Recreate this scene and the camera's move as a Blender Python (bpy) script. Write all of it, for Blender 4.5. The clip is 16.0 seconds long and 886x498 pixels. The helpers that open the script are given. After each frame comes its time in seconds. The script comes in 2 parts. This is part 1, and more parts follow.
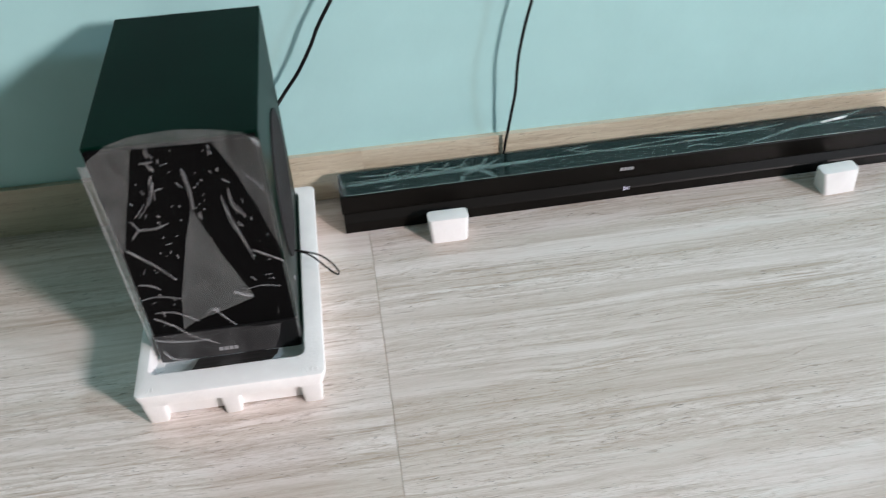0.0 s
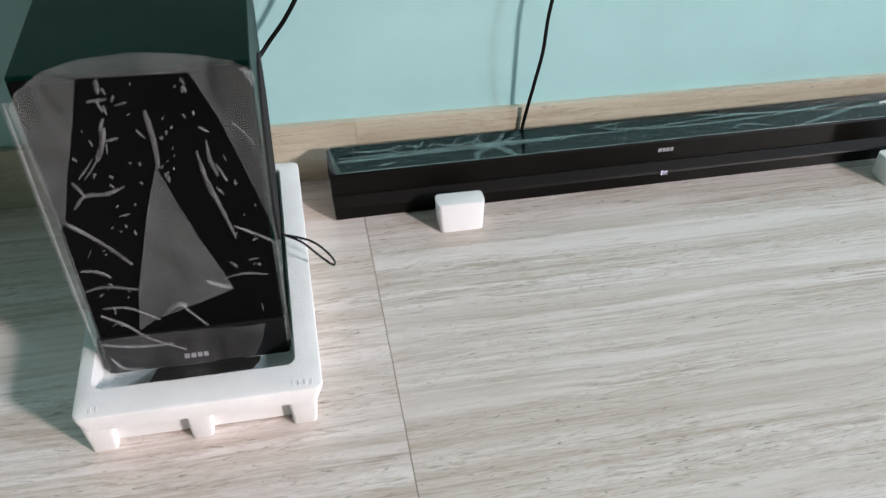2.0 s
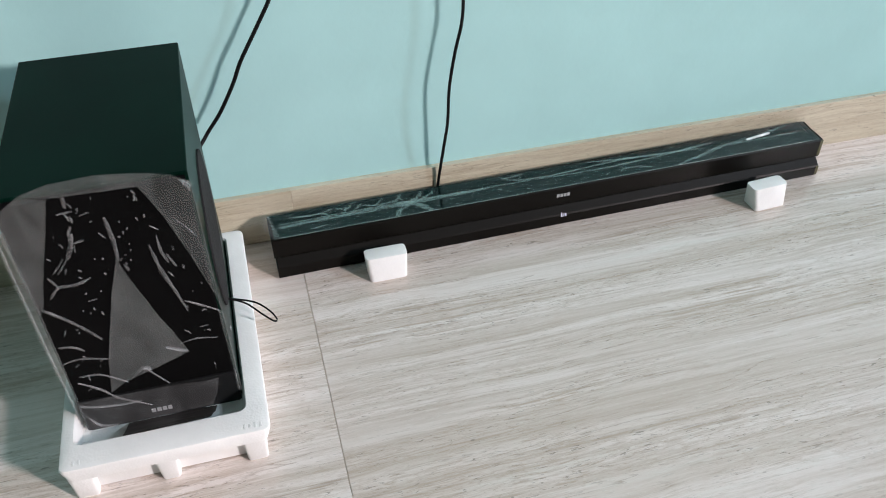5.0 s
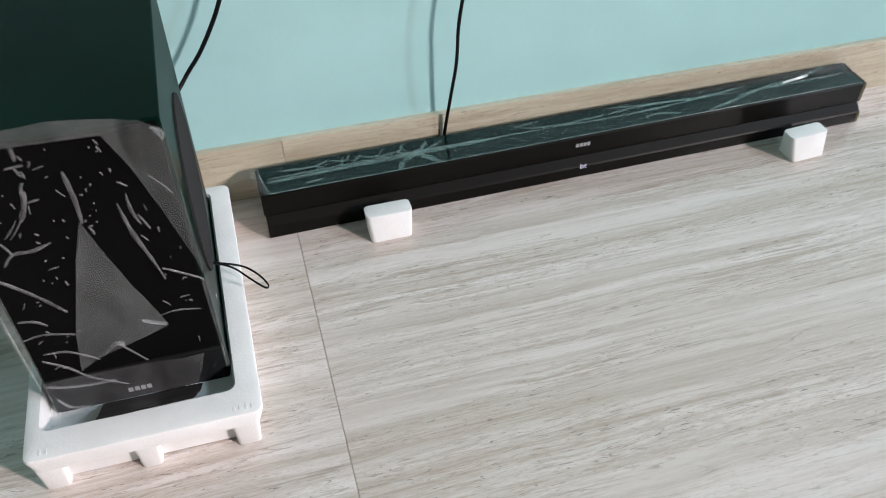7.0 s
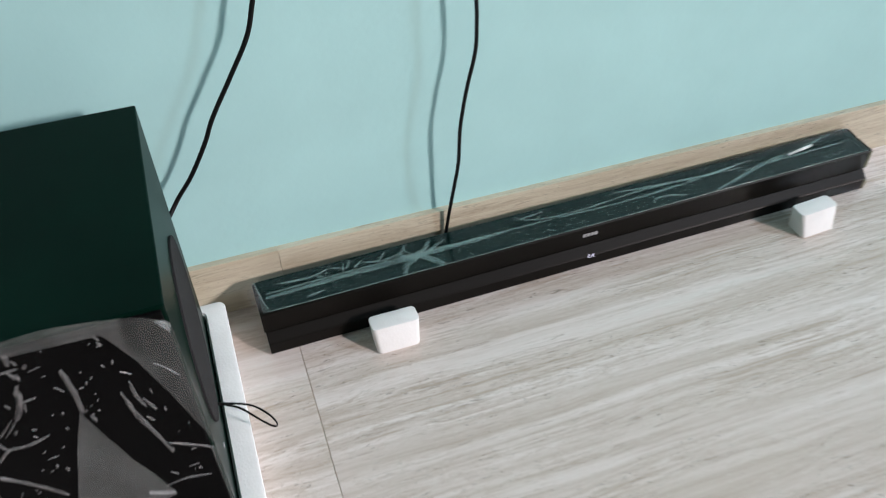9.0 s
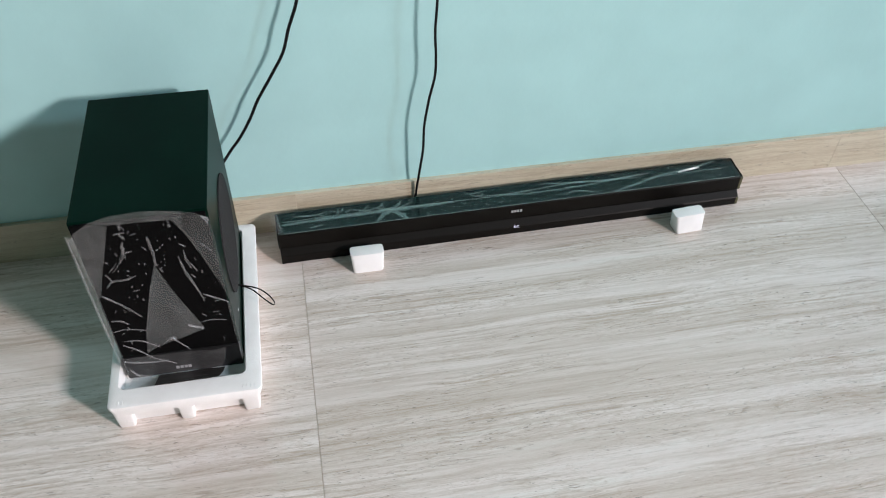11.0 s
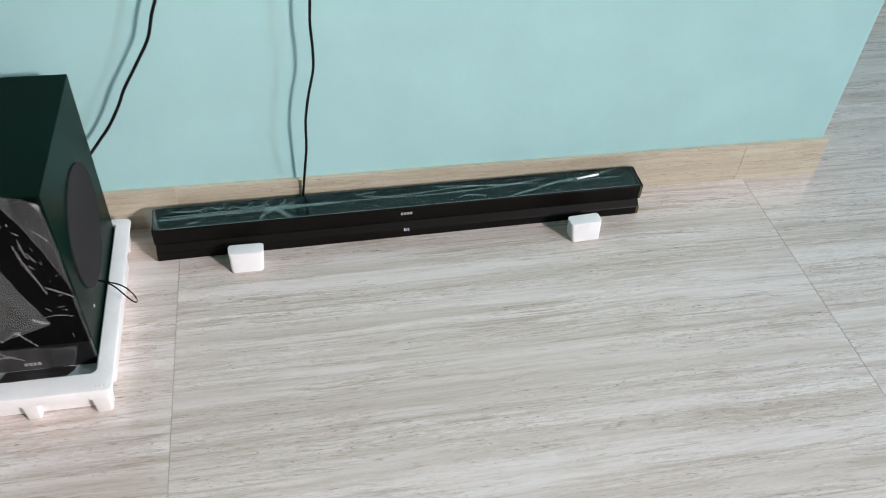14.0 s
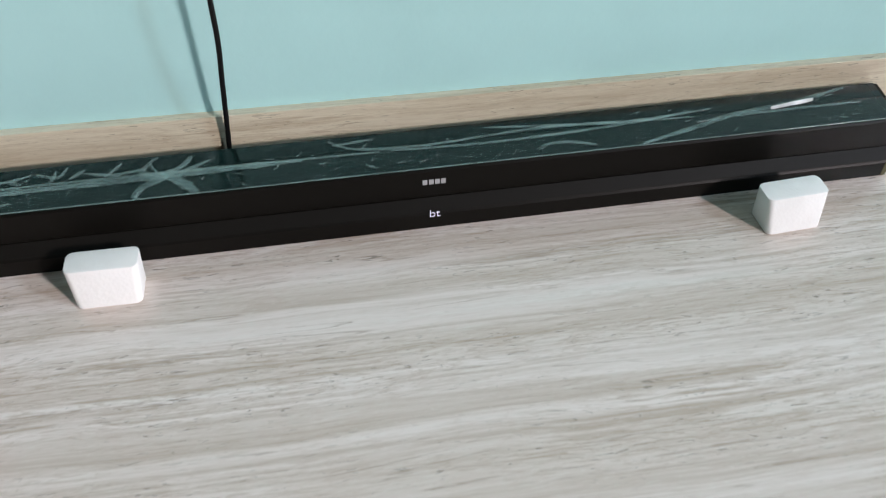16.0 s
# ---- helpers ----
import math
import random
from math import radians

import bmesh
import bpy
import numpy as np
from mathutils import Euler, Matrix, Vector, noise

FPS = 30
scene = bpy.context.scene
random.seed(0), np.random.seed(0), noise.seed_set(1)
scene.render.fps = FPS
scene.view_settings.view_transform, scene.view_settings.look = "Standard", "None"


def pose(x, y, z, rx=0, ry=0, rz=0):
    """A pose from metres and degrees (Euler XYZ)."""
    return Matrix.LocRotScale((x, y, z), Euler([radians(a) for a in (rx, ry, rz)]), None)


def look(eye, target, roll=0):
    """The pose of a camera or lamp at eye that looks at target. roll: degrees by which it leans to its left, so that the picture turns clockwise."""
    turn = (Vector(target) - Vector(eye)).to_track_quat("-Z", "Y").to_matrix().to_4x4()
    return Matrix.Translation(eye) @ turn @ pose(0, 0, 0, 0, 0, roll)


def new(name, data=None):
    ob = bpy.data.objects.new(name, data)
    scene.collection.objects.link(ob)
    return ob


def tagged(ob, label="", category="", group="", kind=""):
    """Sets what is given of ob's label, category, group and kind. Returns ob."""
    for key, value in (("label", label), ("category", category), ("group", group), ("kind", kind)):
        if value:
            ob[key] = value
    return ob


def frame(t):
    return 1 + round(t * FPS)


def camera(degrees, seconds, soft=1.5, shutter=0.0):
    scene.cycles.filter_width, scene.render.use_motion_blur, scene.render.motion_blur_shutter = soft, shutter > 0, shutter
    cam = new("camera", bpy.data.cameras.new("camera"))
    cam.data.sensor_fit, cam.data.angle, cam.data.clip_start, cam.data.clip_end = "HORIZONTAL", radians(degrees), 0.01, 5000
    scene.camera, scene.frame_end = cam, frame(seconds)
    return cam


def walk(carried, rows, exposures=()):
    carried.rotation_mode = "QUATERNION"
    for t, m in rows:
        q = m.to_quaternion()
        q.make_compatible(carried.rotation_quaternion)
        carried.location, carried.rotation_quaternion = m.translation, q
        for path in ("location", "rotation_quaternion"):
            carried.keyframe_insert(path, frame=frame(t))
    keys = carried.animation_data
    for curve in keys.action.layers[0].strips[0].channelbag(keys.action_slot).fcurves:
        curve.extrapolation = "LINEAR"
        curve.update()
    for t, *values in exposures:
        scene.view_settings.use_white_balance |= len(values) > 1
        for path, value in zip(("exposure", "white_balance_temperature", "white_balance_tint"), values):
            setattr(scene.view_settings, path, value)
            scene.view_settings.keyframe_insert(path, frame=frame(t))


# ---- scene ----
cam = camera(55.0, 16.0, soft=1.0, shutter=0.4)
PATH = [
    (0, (0.0299, -1.0816, 0.8780), (0.1550, -0.0669, -0.0785), -2.30),
    (0.5, (-0.0749, -1.0347, 0.7896), (0.0684, -0.0237, -0.1681), -0.39),
    (1, (-0.0969, -0.9830, 0.7108), (0.0744, 0.0224, -0.2483), 1.45),
    (1.5, (-0.0717, -0.9489, 0.6729), (0.1258, 0.0632, -0.2740), 1.81),
    (2, (-0.0391, -0.9373, 0.7062), (0.1811, 0.0824, -0.2276), 1.83),
    (2.5, (-0.0151, -0.9660, 0.7532), (0.2333, 0.0637, -0.1623), 2.09),
    (3, (-0.0026, -0.9909, 0.7888), (0.2746, 0.0385, -0.1187), 2.47),
    (5.5, (-0.0005, -1.0461, 0.8481), (0.2709, -0.0207, -0.0656), -0.95),
    (6, (-0.0017, -1.0405, 0.8363), (0.2756, -0.0217, -0.0830), -0.81),
    (6.5, (0.0054, -1.0274, 0.8328), (0.2745, -0.0161, -0.0972), -1.14),
    (7, (0.0010, -0.9449, 0.7733), (0.2726, 0.0259, -0.1982), -0.24),
    (7.5, (-0.0165, -0.8501, 0.7513), (0.2778, 0.0725, -0.2598), 0.97),
    (8, (-0.0466, -0.7772, 0.7412), (0.3555, 0.1075, -0.2666), 4.91),
    (8.5, (-0.0699, -0.7389, 0.7524), (0.3875, 0.1923, -0.1875), 4.23),
    (9, (0.0003, -0.8045, 0.8454), (0.3109, 0.1468, -0.1338), -1.29),
    (9.5, (-0.0829, -1.0118, 1.0380), (0.3002, -0.1003, 0.0467), 3.16),
    (12, (0.1911, -1.2307, 1.1610), (0.2767, -0.2475, 0.1681), 0.08),
    (12.5, (0.1989, -1.2442, 1.1631), (0.2986, -0.2548, 0.1776), 0.88),
    (13, (0.2214, -1.2485, 1.1513), (0.3697, -0.2660, 0.1651), 2.19),
    (13.5, (0.2359, -1.2515, 1.1377), (0.4387, -0.2743, 0.1559), 3.58),
    (14, (0.2567, -1.2134, 1.1065), (0.4833, -0.2440, 0.1222), 4.08),
    (14.5, (0.3053, -1.0890, 0.9944), (0.5115, -0.1283, -0.0029), 3.23),
    (15, (0.3167, -0.9082, 0.7772), (0.5102, 0.0560, -0.2192), 2.29),
    (15.5, (0.3551, -0.7565, 0.6187), (0.4920, 0.2205, -0.3746), -0.41),
    (16, (0.3679, -0.6408, 0.5735), (0.5193, 0.3036, -0.4488), 0.56),
]
walk(cam, [(t, look(eye, target, roll)) for t, eye, target, roll in PATH])

# ---- light ----
LAMP_A, LAMP_B = 1040.0, 104.0
world = bpy.data.worlds.new("sky")
scene.world = world
world.use_nodes = True
_wn = world.node_tree
_sky = _wn.nodes.new("ShaderNodeTexSky")
_sky.sky_type = "NISHITA"
_sky.sun_disc = False
_sky.sun_elevation, _sky.sun_rotation = radians(35), radians(130)
_wn.links.new(_sky.outputs[0], _wn.nodes["Background"].inputs[0])
_wn.nodes["Background"].inputs[1].default_value = 0.12


def window_lamp(name, place, target, sx, sy, watts, color):
    data = bpy.data.lights.new(name, "AREA")
    data.shape, data.size, data.size_y, data.energy, data.color = "RECTANGLE", sx, sy, watts, color
    ob = new(name, data)
    ob.matrix_world = look(place, target)
    return ob


window_lamp("window_light", (5.20, -5.20, 3.26), (0.3, -0.3, 0.1), 0.95, 0.95, LAMP_A, (1.0, 0.886, 0.898))
window_lamp("high_window_light", (4.29, -2.10, 3.05), (-0.2, -0.2, 0.2), 0.30, 0.60, LAMP_B, (0.64, 0.83, 1.0))


# ---- materials ----
def material(name):
    m = bpy.data.materials.new(name)
    m.use_nodes = True
    t = m.node_tree
    return m, t, t.nodes["Principled BSDF"]


def add(t, kind, **inputs):
    n = t.nodes.new(kind)
    for k, v in inputs.items():
        n.inputs[k.replace("_", " ")].default_value = v
    return n


def place_coords(t, scale, shift=None):
    """World position, stretched; shift: a socket added to it."""
    geo = t.nodes.new("ShaderNodeNewGeometry")
    mp = t.nodes.new("ShaderNodeMapping")
    mp.inputs["Scale"].default_value = scale
    src = geo.outputs["Position"]
    if shift:
        va = t.nodes.new("ShaderNodeVectorMath")
        t.links.new(src, va.inputs[0])
        t.links.new(shift, va.inputs[1])
        src = va.outputs[0]
    t.links.new(src, mp.inputs["Vector"])
    return mp.outputs[0]


def noise_tex(t, vec, scale, detail=4.0, rough=0.55, distortion=0.0):
    n = add(t, "ShaderNodeTexNoise", Scale=scale, Detail=detail, Roughness=rough, Distortion=distortion)
    t.links.new(vec, n.inputs["Vector"])
    return n.outputs["Fac"]


def ramp(t, fac, stops):
    r = t.nodes.new("ShaderNodeValToRGB")
    e = r.color_ramp.elements
    while len(e) < len(stops):
        e.new(0.5)
    for el, (p, c) in zip(e, stops):
        el.position = p
        el.color = (*c, 1) if len(c) == 3 else c
    t.links.new(fac, r.inputs["Fac"])
    return r.outputs["Color"]


def mix(t, fac, a, b, mode="MIX"):
    n = t.nodes.new("ShaderNodeMix")
    n.data_type, n.blend_type = "RGBA", mode
    for sock, v in ((n.inputs[0], fac), (n.inputs[6], a), (n.inputs[7], b)):
        if hasattr(v, "is_linked"):
            t.links.new(v, sock)
        else:
            sock.default_value = v if isinstance(v, (int, float)) else (*v, 1)
    return n.outputs[2]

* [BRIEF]
Output exactly those lines that lie from the line with "carried.keyframe_insert(path, frame=frame(t))" through the line with "scene.view_settings.keyframe_insert(path, frame=frame(t))", with both of those lines included.

* [THE RESPONSE]
            carried.keyframe_insert(path, frame=frame(t))
    keys = carried.animation_data
    for curve in keys.action.layers[0].strips[0].channelbag(keys.action_slot).fcurves:
        curve.extrapolation = "LINEAR"
        curve.update()
    for t, *values in exposures:
        scene.view_settings.use_white_balance |= len(values) > 1
        for path, value in zip(("exposure", "white_balance_temperature", "white_balance_tint"), values):
            setattr(scene.view_settings, path, value)
            scene.view_settings.keyframe_insert(path, frame=frame(t))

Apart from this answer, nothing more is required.